Russian government hackers have been spying on private Democratic emails for about a year
The hackers were expelled from the systems over the weekend, according to The Washington Post, which broke the story. Before they were removed, the hackers downloaded the entire database of opposition research on Republican presidential candidate Donald Trump and the organization's internal communications.
The revelation comes just a month after the nation's top spy warned that hackers were indeed spying on both candidates.
"We've already had some indications of that," James Clapper, the director of national intelligence, said in May. "As the campaigns intensify, we'll probably have more."
A spokesperson for the Hillary Clinton presidential campaign did not immediately respond to a request for comment.
The Post reported that the FBI and cybersecurity firm Crowdstrike had been investigating the breach. In detailing its investigation on its blog, Crowdstrike CTO Dmitri Alperovitch said that two separate Russian government-linked hacking groups had access to the DNC network.
"Our team considers them some of the best adversaries out of all the numerous nation-state, criminal and hacktivist/terrorist groups we encounter on a daily basis," Alperovitch wrote. "Their tradecraft is superb, operational security second to none and the extensive usage of 'living-off-the-land' techniques enables them to easily bypass many security solutions they encounter."

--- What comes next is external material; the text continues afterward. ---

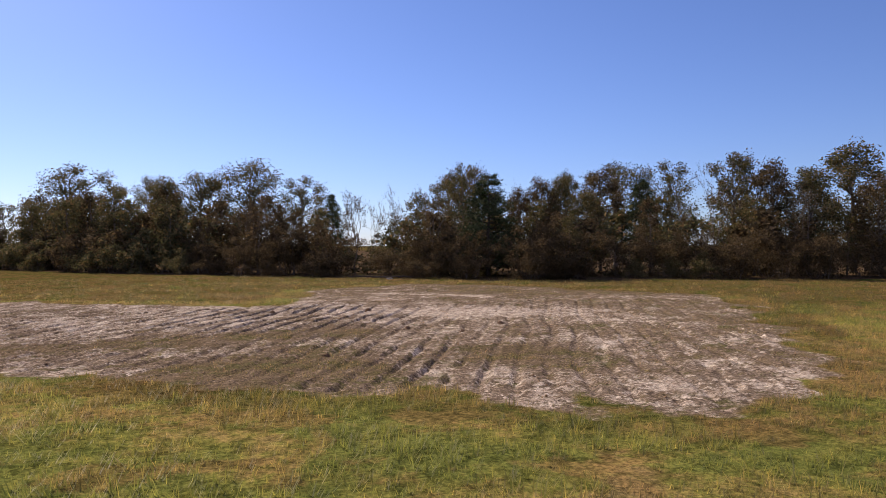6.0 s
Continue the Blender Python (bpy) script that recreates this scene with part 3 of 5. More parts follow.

The intrusion is not totally surprising: The Chinese government reportedly hacked both Obama and McCain in 2008, and hackers tried repeatedly to break into the campaign accounts of Obama and Romney in 2012.
Hackers working for foreign governments can gain valuable insight into a presidential candidate's mindset before they take office, or uncover private communications that might give their country a leg up in diplomatic negotiations. In 2008, for example, a letter Sen. John McCain sent to the president of Taiwan was intercepted by hackers from China.